This is a problem in Rotman Homological Algebra 5.23.
$R$ is noetherian if and only if every direct limit of injective modules is injective.
If every direct limit of injective modules is injective, any countable direct sums of injective is injective by obvious directed systems with inclusion ordering. This implies $R$ is noetherian.
The question is that I am not sure about the other direction's proof being correct and uncertain about some argument. I want to use Baer criterion to conclude the proof. Let $I\subset R$ be an ideal and $f:I\to L$ where $R$ is noetherian and $L$ is the direct limit of some family of modules $E_i$ with $i_j:E_j\to L$ as insertion morphisms and $h_j^i:M_i\to M_j$ for $i\leq j$.
I followed spirit of Lam's Lecture on Modules and Rings and I did not fully understand some of his arguments.
Since $R$ is noetherian, $I$ is f.g. Let $I=(a_1,\dots, a_n)$. Since $L$ is a direct limit and $f:I\to L$, I can identify each element $f(a_j)$ of $L$ through $i_{k_j}(e_{k_j})$ for some $e_k\in E_k$ and hence, a f.g. submodule $A_i$ of $E_i$ which will be surjective onto $f(I)$ by taking $i=Max(k_j)$.
Starting from this point, I construct another directed system by $N_1=\cdots =N_{i-1}=\{0\},N_i=A_i,N_2=h^i_{i+1}(A_i),...$ and the morphism is simply restricted $h^i_j$. Let $L'$ be the direct limit of $N_i$. This system induces an injective map $L'\to L$.
Define $B_k$'s by $0\to B_k\to N_k\to f(I)\to 0$ exact sequence with $B_1=\cdots=B_{i-1}=\{0\}$. $B_i$ form a directed system.
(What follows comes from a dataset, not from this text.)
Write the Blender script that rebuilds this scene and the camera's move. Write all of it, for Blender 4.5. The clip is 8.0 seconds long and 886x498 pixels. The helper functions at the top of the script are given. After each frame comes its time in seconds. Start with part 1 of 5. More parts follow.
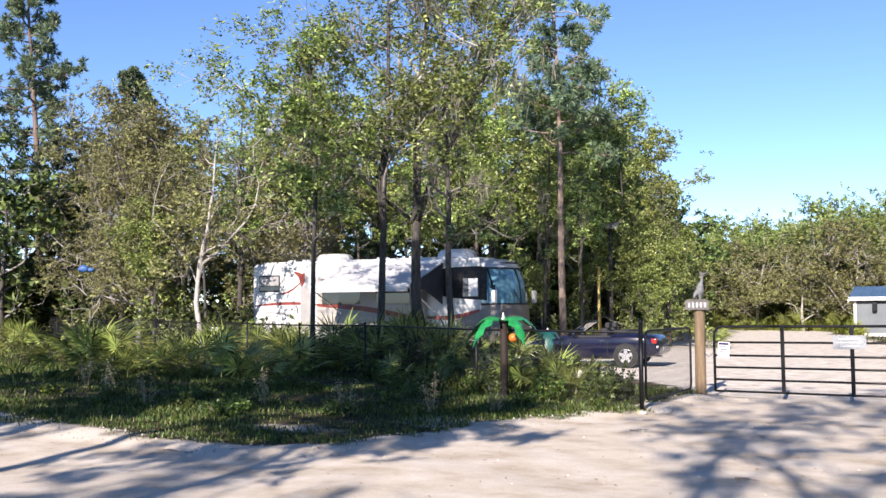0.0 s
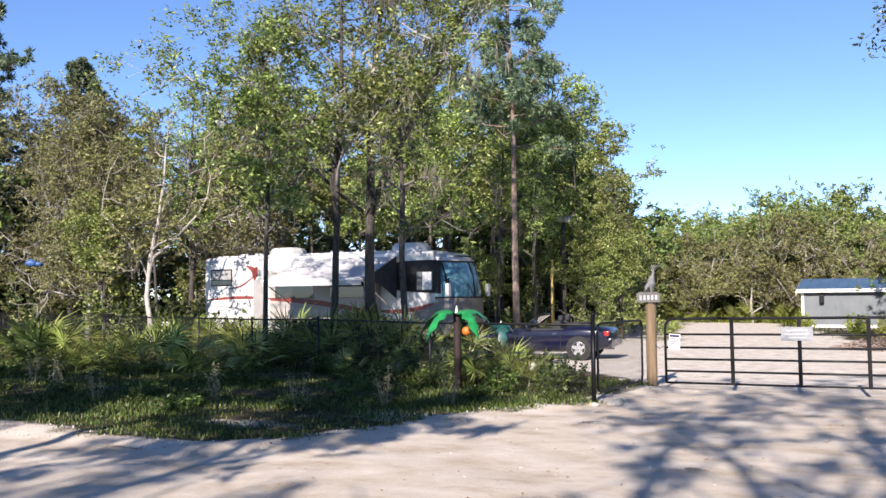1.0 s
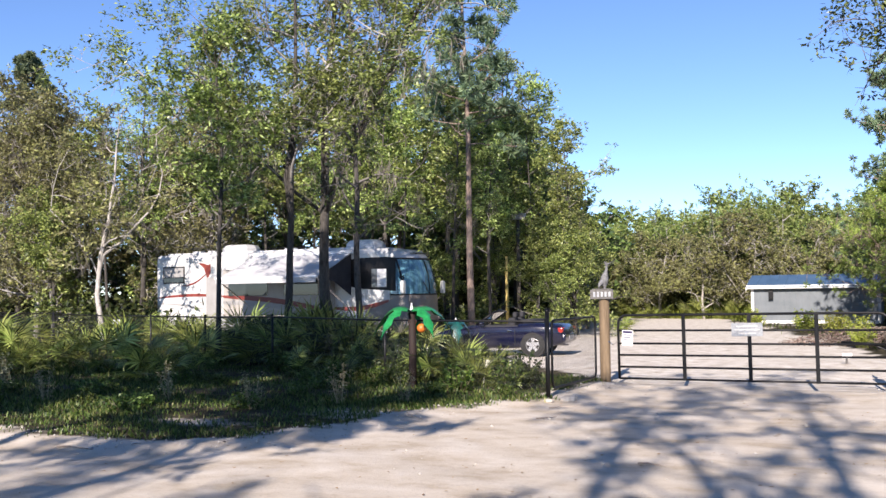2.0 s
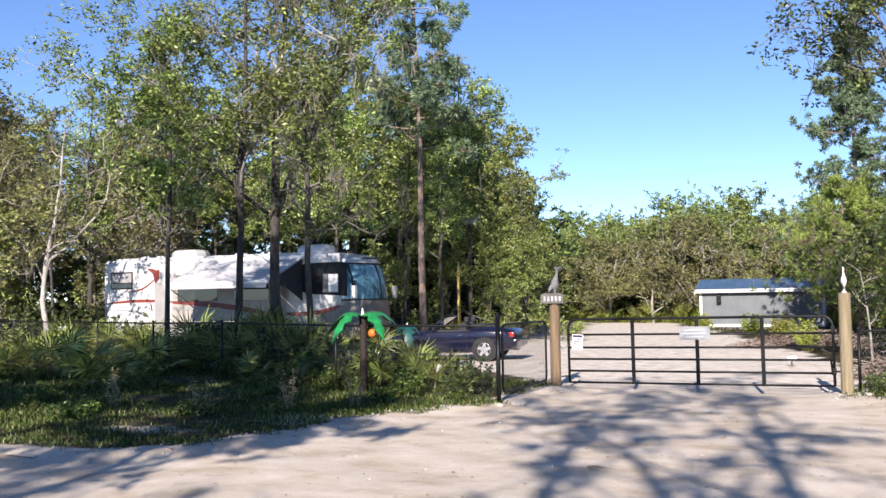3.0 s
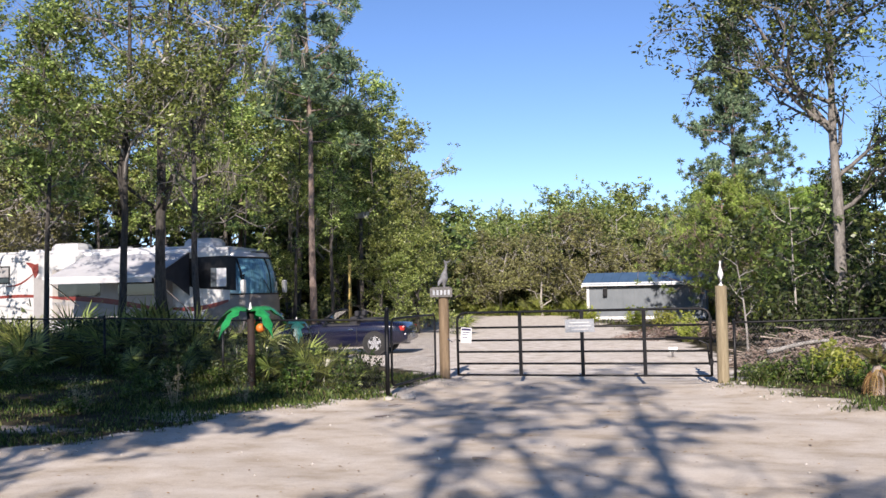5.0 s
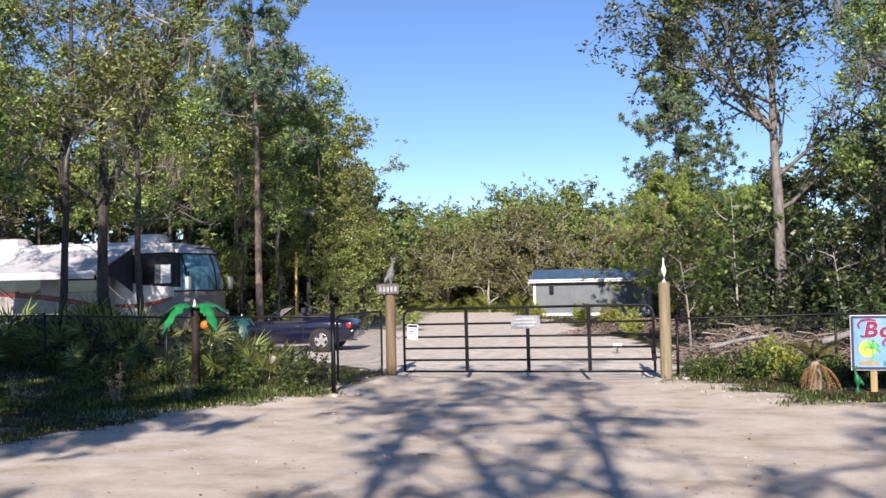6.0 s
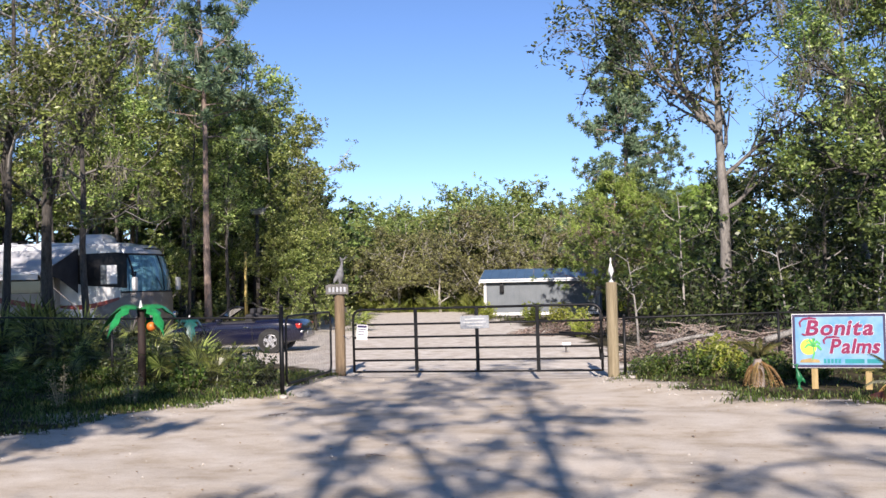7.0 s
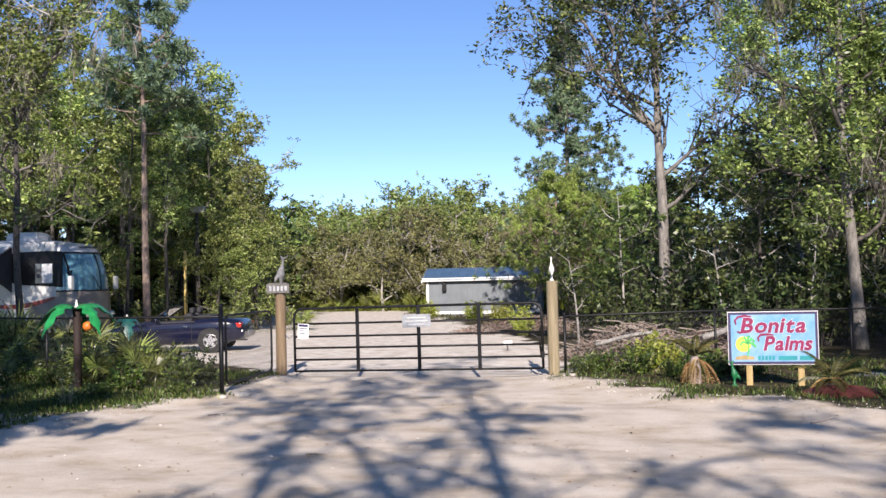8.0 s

Now $B_i\to f(I)$ is just 0. And $B_i\to E_i$ injective maps induces another injective map between limits and this limit is 0. So take direct limit on exact sequence preserving exactness, and find $0\to LimB=0\to L'\to f(I)\to 0$. So $L'\cong f(I)$ and $L'$ is a submodule of $L$.
I hope I am correct so far.
This is the part I am very uncertain. Why $LimB=0$ implies there is some $k$ large so that $B_k=0$? Then extension map follows trivially as $L'\cong T\subset E_k$. So $I\to L'\to T\to E_k$ allows the extension map to $R\to E_k$ and thus $R\to E_k\to L$.
I think I figured out why $LimB=0$ implies $B_k=0$ for some $k$. I will abuse notation for $h^i_j$ as the restricted map to $B_i$'s. Since any $B_k\to LimB$ is sent to 0, we have $h^i_j(b_i)=0$ for all $i\geq k$ and all $b_i\in B_i$. $h^i_j:B^i\to B_j$ is a surjective map from the definition of $A_i\to A_j$'s map. Thus $B_j=0$ for $j>i$. Hence $B_j=0$ eventually for some $j$. This solves my problem for uncertainty. It remains to check the proof being correct.
$\def\Hom{\operatorname{Hom}}$Here is one way to prove that a direct limit of injective modules over a Noetherian ring is injective:
Let R be my ring, I a left ideal of R, and Mi a directed system of injective modules.
Since each Mi is injective, there are surjections $$\Hom(R,M_i)\twoheadrightarrow \Hom(I,M_i).$$
Since taking direct limits is exact, there is a surjection $$\varinjlim\Hom(R,M_i)\twoheadrightarrow \varinjlim\Hom(I,M_i).$$
Since R is Noetherian, I is finitely presented, so $\Hom(I,-)$ commutes with direct limits. Therefore we have a surjection $$\Hom(R,\varinjlim M_i)\twoheadrightarrow \Hom(I,\varinjlim M_i).$$
By Baer's criterion, this suffices to prove that $\varinjlim M_i$ is injective, as required.